Paul Krugman isn't as mellow today, and journalists, among others, are squarely in his sights:
Ending the Fraudulence, by Paul Krugman, NY Times: Let me be frank: it has been a long political nightmare. ... So is the nightmare finally coming to an end? Yes, I think so. ... I don't share fantasies that Dick Cheney will be forced to resign; even Karl Rove may keep his post. One way or another, the Bush administration will stagger on... But its essential fraudulence stands exposed... What do I mean by essential fraudulence? Basically, I mean the way an administration with an almost unbroken record of policy failure has nonetheless achieved political dominance through a carefully cultivated set of myths. The record of policy failure is truly remarkable. It sometimes seems as if President Bush and Mr. Cheney are Midases in reverse: everything they touch ... turns to crud. Even the few apparent successes turn out to contain failures at their core: for example, real G.D.P. may be up, but real wages are down. ... The administration has ... built its power on myths ... Take away those myths, and the administration has nothing left. Well, Katrina ended the leadership myth... Pundits may try to resurrect Mr. Bush's reputation, but his cult of personality is dead - and the inscription on the tombstone reads, "Brownie, you're doing a heck of a job." Meanwhile, the Plame inquiry ... has ended the myth of the administration's monopoly on patriotism... Apologists can shout all they like that no laws were broken, ...or whatever. The fact remains that officials close to both Mr. Cheney and Mr. Bush leaked the identity of an undercover operative for political reasons. Whether or not that act was illegal, it was clearly unpatriotic. And the Plame affair has also solidified the public's growing doubts about the administration's morals. ...
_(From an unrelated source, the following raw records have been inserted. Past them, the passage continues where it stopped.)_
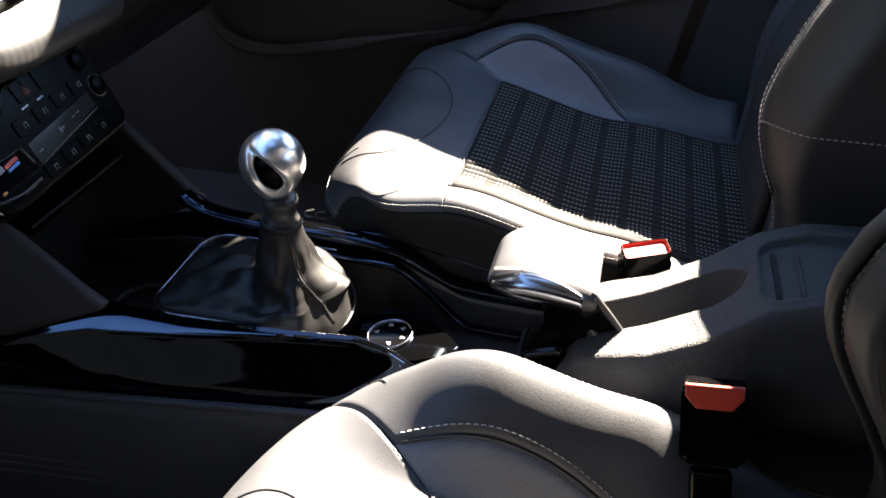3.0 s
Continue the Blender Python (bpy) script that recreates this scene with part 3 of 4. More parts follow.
for k, ang in enumerate((100, 40, -20, -80, 170)):
    a = radians(ang)
    c = pose(0.097, -0.003, 0.2525, 0, -6, 0) @ pose(0.0150 * math.cos(a), 0.0150 * math.sin(a), 0.0020, 0, 0, ang)
    bmk = block(c, 0.0022, 0.005, 0.0006, 0.0)
    block(c @ pose(0.003, 0.0006, 0), 0.0012, 0.0034, 0.0006, 0.0, into=bmk)
    part("dial_mark", bmk, ICON, pod)
part("socket_cap", lathe([(0.0, 0.010), (0.014, 0.010), (0.017, 0.007), (0.018, 0.0)], pose(0.112, 0.052, 0.21), 28), TRIM_DARK, console, "round black socket cap")
part("socket_rim", torus([(0.018, 0.0), (0.021, 0.0), (0.021, 0.006), (0.0195, 0.007), (0.018, 0.006)], pose(0.112, 0.052, 0.207), 32), PIANO, console)

# gear lever
lever = thing("gear_lever", (-0.03, 0.0, 0.29), "aluminium gear knob on a black leather gaiter", "gear lever")
frame_pts = [(x, y, 0.0) for x, y in rounded(0.214, 0.152, 0.032, 8)]
fm = pose(-0.039, 0.002, 0.297)
open_frame = [p for p in frame_pts if p[1] > 0 and p[0] < 0.05] + [p for p in frame_pts if p[1] < 0 and p[0] < 0.05]
open_frame = [(0.05, 0.076, 0.0)] + open_frame + [(0.05, -0.076, 0.0)]
part("gaiter_frame", bar([fm @ Vector(p) for p in open_frame], 0.005, 0.006, n=10, taper=lambda t: 0.4 + 0.6 * smooth(0.0, 0.08, t) * smooth(1.0, 0.92, t)), DARK_CHROME, lever, "thin dark chrome gaiter frame")
cb, ct = Vector((-0.039, 0.002, 0.0)), Vector((-0.012, -0.008, 0.0))
FRONT = ([0.019, 0.020, 0.0215, 0.0245, 0.028, 0.0315, 0.035, 0.039, 0.045, 0.050, 0.064, 0.078, 0.10, 0.14], [0.094, 0.092, 0.085, 0.070, 0.052, 0.034, 0.018, 0.009, 0.005, 0.0055, 0.0085, 0.0090, 0.008, 0.006])
REAR = ([0.019, 0.0205, 0.0235, 0.0275, 0.032, 0.0375, 0.044, 0.0515, 0.059, 0.066, 0.072, 0.080], [0.094, 0.090, 0.080, 0.066, 0.052, 0.038, 0.026, 0.015, 0.008, 0.003, -0.004, -0.016])


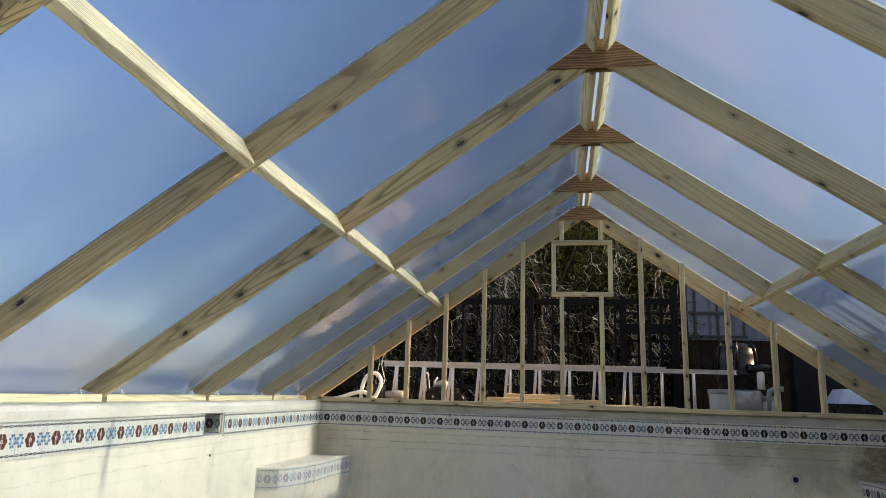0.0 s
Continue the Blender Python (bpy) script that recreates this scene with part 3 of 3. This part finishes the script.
def fitting(x, z, r):
    ob = empty("return_fitting", "open pipe hole with a pale ring in the plaster", "return fitting", "return fittings", (x, FAR, z))
    bm = bmesh.new()
    n = 20
    rings = [[bm.verts.new((q * r * math.cos(t), y, q * r * math.sin(t))) for t in (2 * math.pi * i / n for i in range(n))] for q, y in ((1.9, 0.002), (1.7, -0.006), (1.1, -0.007), (1.0, 0.0))]
    for p, q in zip(rings, rings[1:]):
        for j in range(n):
            bm.faces.new((p[j], p[(j + 1) % n], q[(j + 1) % n], q[j]))
    bmesh.ops.recalc_face_normals(bm, faces=bm.faces)
    part("ring", bm, GROUT, ob)
    # flat black disc stands in for the dark depth of the pipe
    bm = bmesh.new()
    tube(bm, [(0, -0.0055, 0), (0, 0.001, 0)], r * 1.02, 16)
    part("hole", bm, HOLE, ob, "black disc for the shade in the pipe mouth")


fitting(4.118, -0.502, 0.021)
fitting(4.350, -0.665, 0.019)
bm = bmesh.new()
tube(bm, [(-0.004, 4.02, -0.335), (0.003, 4.02, -0.340)], [0.012, 0.009], 9)
tagged(part("pipe_plug", bm, RUST), "small rusty plug in the sunlit plaster", "pipe plug")

# ---- behind the gable: yard things ----
GZ = -0.035


def ladder(y, x0, x1, z0, tilt, span=0.483):
    ob = empty("ladder", "aluminium ladder lying on its edge behind the gable", "ladder", "ladders", (x0, y, z0))
    ln = x1 - x0
    for name, z in (("rail", 0.0), ("rail", span)):
        bm = bmesh.new()
        box(bm, (0, -0.013, z), (ln, 0.013, z + 0.006), 0.001)
        box(bm, (0, -0.013, z + 0.036), (ln, 0.013, z + 0.042), 0.001)
        box(bm, (0, 0.009, z + 0.0062), (ln, 0.013, z + 0.0358), 0.001)
        part(name, bm, ALU, ob)
    n = int(ln / 0.305)
    for i in range(n):
        x = 0.15 + i * 0.305
        bm = bmesh.new()
        tube(bm, [(x, -0.003, 0.041), (x + tilt, -0.003, span + 0.001)], 0.016, 10)
        part("rung", bm, ALU, ob)
    bm = bmesh.new()
    box(bm, (-0.012, -0.016, span - 0.004), (0.0, 0.016, span + 0.047), 0.004)
    part("end_cap", bm, BLACK_PLASTIC, ob, "black plastic end cap")
    return ob


ladder(7.00, 0.34, 3.95, GZ, 0.0, 0.405)
ladder(7.13, 0.27, 3.30, GZ, 0.03, 0.43)

for i, (x0, x1, y, z) in enumerate(((1.50, 3.35, 6.62, 0), (1.45, 3.05, 6.72, 0), (1.62, 3.30, 6.63, 1), (1.48, 2.95, 6.73, 1), (1.66, 2.62, 6.66, 2), (1.50, 2.40, 6.75, 2), (1.70, 2.36, 6.68, 3))):
    m = pose(x0, y, GZ + 0.0395 * z, 0, 0, rng.uniform(-0.6, 0.6))
    tagged(part("lumber_board", board_bm(x1 - x0, 0.089, 0.038), WOOD_PALE, None, "", m), "pale loose pine board in a low stack", "board", "lumber stack")

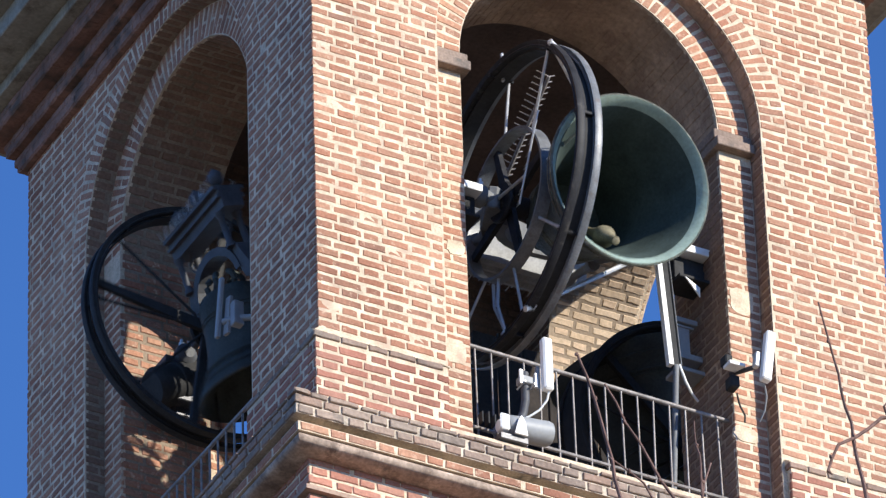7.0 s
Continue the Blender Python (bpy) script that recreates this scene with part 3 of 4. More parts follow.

But the nightmare won't be fully over until two things happen. First, politicians will have to admit that they were misled. Second, the news media will have to face up to their role in allowing incompetents to pose as leaders and political apparatchiks to pose as patriots. It's a sad commentary on the timidity of most Democrats that even now, ... it's hard to get leading figures to admit that they were misled into supporting the Iraq war. Kudos to John Kerry for finally saying just that last week. And as for the media: these days, there is much harsh, justified criticism of the failure of major news organizations ... to exert due diligence on rationales for the war. But the failures that made the long nightmare possible began much earlier, during the weeks after 9/11, when the media eagerly helped our political leaders build up a completely false picture of who they were. So the long nightmare won't really be over until journalists ask themselves: what did we know, when did we know it, and why didn't we tell the public?
I was motivated to post this shortened version of Krugman’s comments because what he says about the media applies equally well to reporting on economics. The press is no less guilty here of the lapses Krugman identifies and economic myths have been among those that have flourished (link to “Better Press Corps” from Brad Delong). Journalists need to go beyond Krugman’s three questions, “what did we know, when did we know it, and why didn't we tell the public?” and ask themselves how to do a better job of presenting objective analysis on economic matters rather than the opinions of pundits from both sides. That’s a lot harder than grabbing the usual talking heads who say the usual things, it will require digging in and doing research, seeking out and talking to the real experts in the field, and understanding the issues before reporting on them. But unless things change, the public will continue to be ill-served by the press.